DNA polymerase will build the new strand of DNA in the 5’ to 3’ direction, and as DNA strands are antiparallel (left is 3’ to 5’, and right is 5’ to 3’), DNA polymerase will build the left 3’ to 5’ strand smoothly moving forward, while building on the 5’ to 3’ strand will force it to move from right to left, thus having to jump to the newest un-winded right (5’) section, and causing primers to continually be placed at the newest starting point, in order to continue building the DNA.
These two strands are categorized as leading (3’ to 5’), and lagging (5’ to 3’). After DNA polymerase has occurred in lagging strands, it will result in fragmentation between each 3’ 5’ section where it had to jump to the newest un-winded point. These are known as Okazaki fragments. As the primase primers are made up of RNA, ligase is then used to “glue” the gaps between Okazaki fragments, using nucleic bases to seal them. This entire process results in two identical DNA molecules, both being composed of old and new synthesized strands, which can be referred to as a semi-conservative process.
How replicating DNA with pipecleaners could be helpful:
With this activity, to represent complimentary base pairing along with the joining of adjacent nucleotides, I used a DNA strand, and un-winded the H-bonds that bonded the nucleic base acids, and demonstrated the both the helicase and DNA polymerase through drawing around the strand of DNA. This process was accurate in the steps that take place throughout the process of DNA replication, however it was not visually demonstrative in the process.
I found it hard to demonstrate the leading and lagging strands being copied (including the fragments that are created throughout this process on the lagging strand, along with demonstrating the primase that will seal them). While I also found it difficult to properly show the helicase breaking the seal, I think that drawing it going through the DNA strand helped to clarify the process further.
Core Competency Reflection:
How had this unit impacted your creative and critical thinking and communication skills?

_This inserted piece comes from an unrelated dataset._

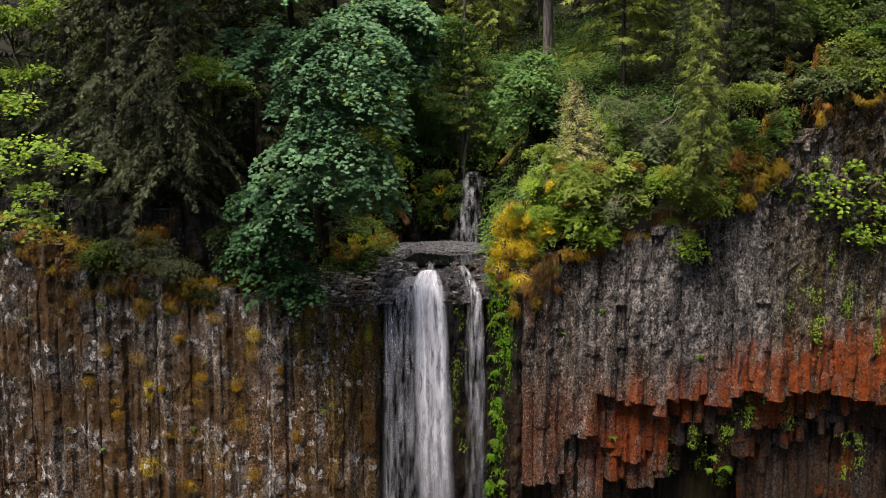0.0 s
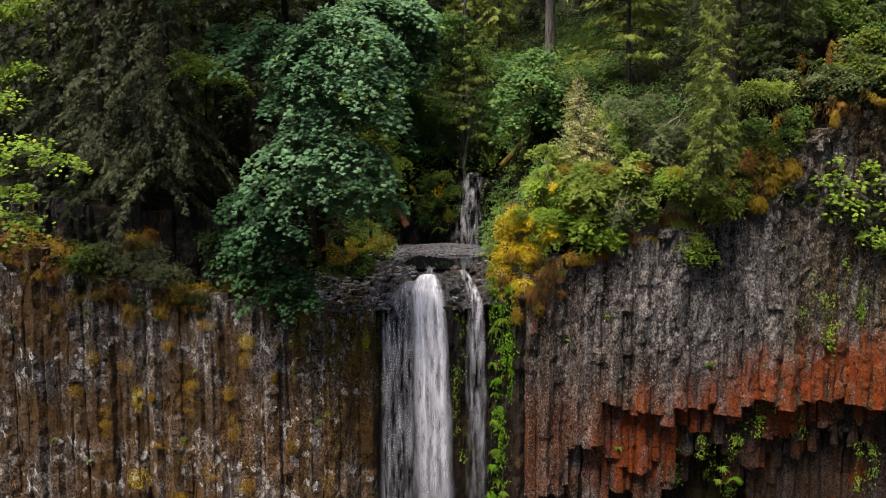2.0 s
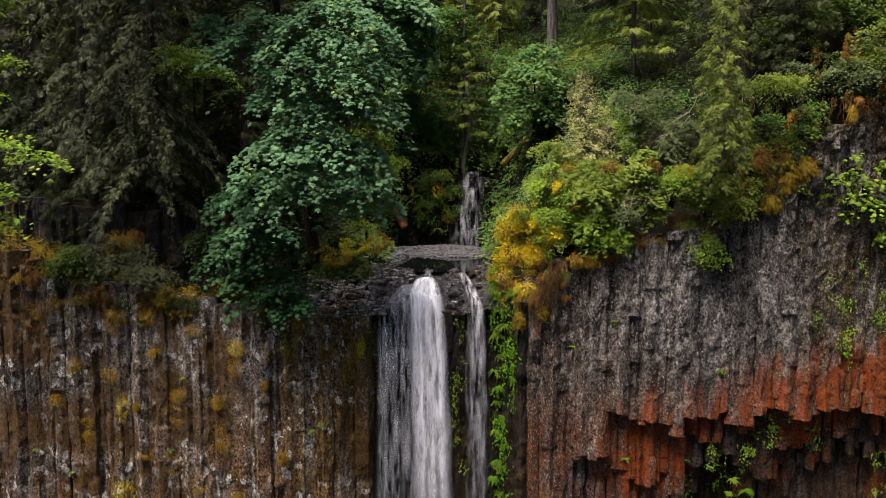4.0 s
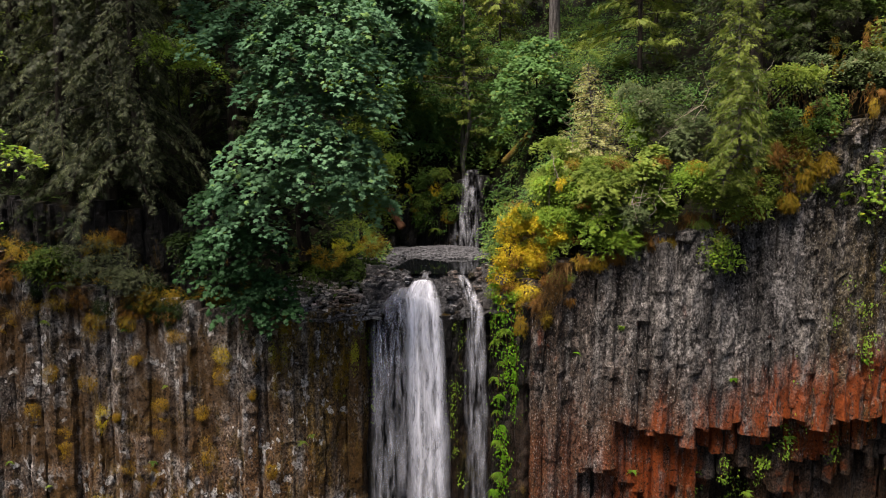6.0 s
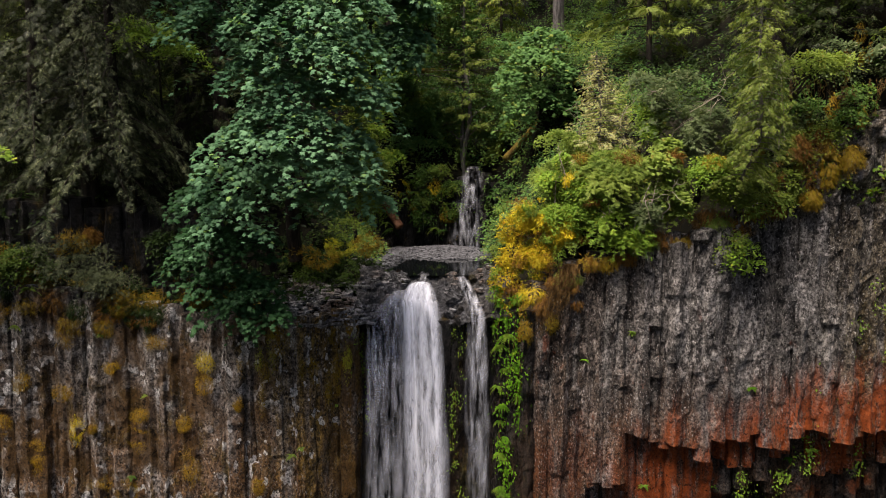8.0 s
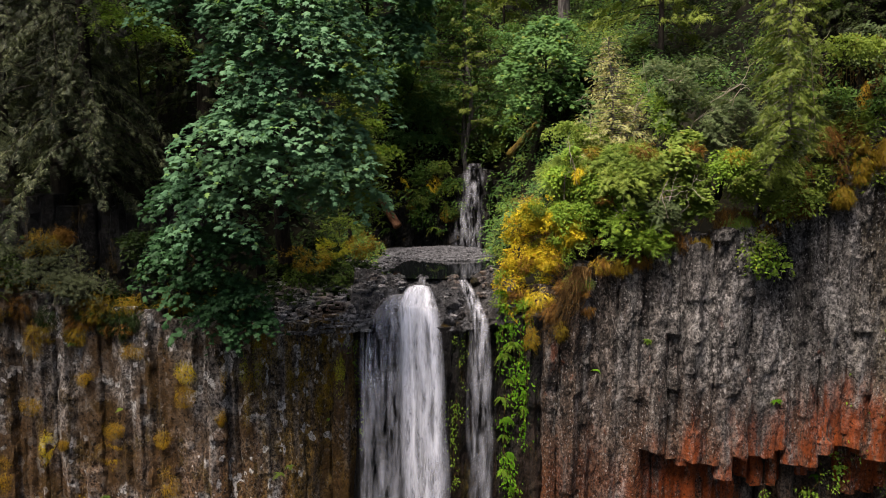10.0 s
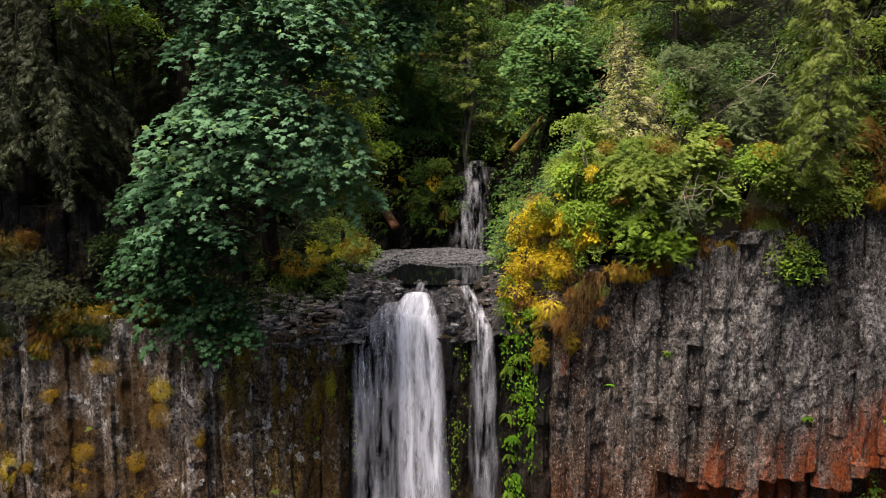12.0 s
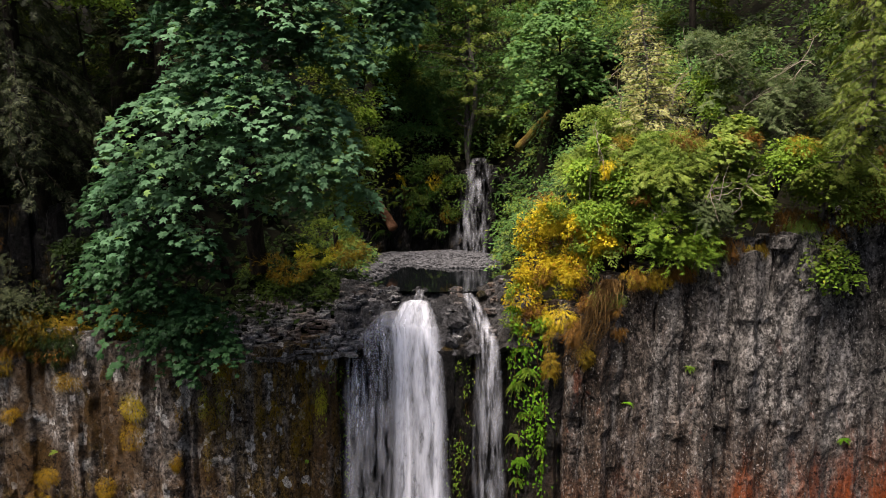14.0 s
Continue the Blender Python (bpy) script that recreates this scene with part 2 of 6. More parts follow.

This past unit has had a constructive impact on both my creative and critical skills in both my thinking and communicating. Throughout the unit, I encountered many obstacles and challenges, and was forced through this to put my critical and creative thinking into action. When confronted by a challenge, I would first begin by breaking down the question that was troubling me, to a simpler form. If that did not work, I would then refer to previously taken notes. However, if neither of these options worked, it was then that I would communicate my confusion to a pier, or teacher. This would usually result in an explanation to my question, although it would sometimes require a deeper exploration into the subject as well as some creativity in solving the problem from both parties. While math itself teaches one the different functions of numbers, and the laws that go with them, it also teaches life skills such as problem-solving, critical thinking, and communication, which was ultimately demonstrated to me throughout the past unit.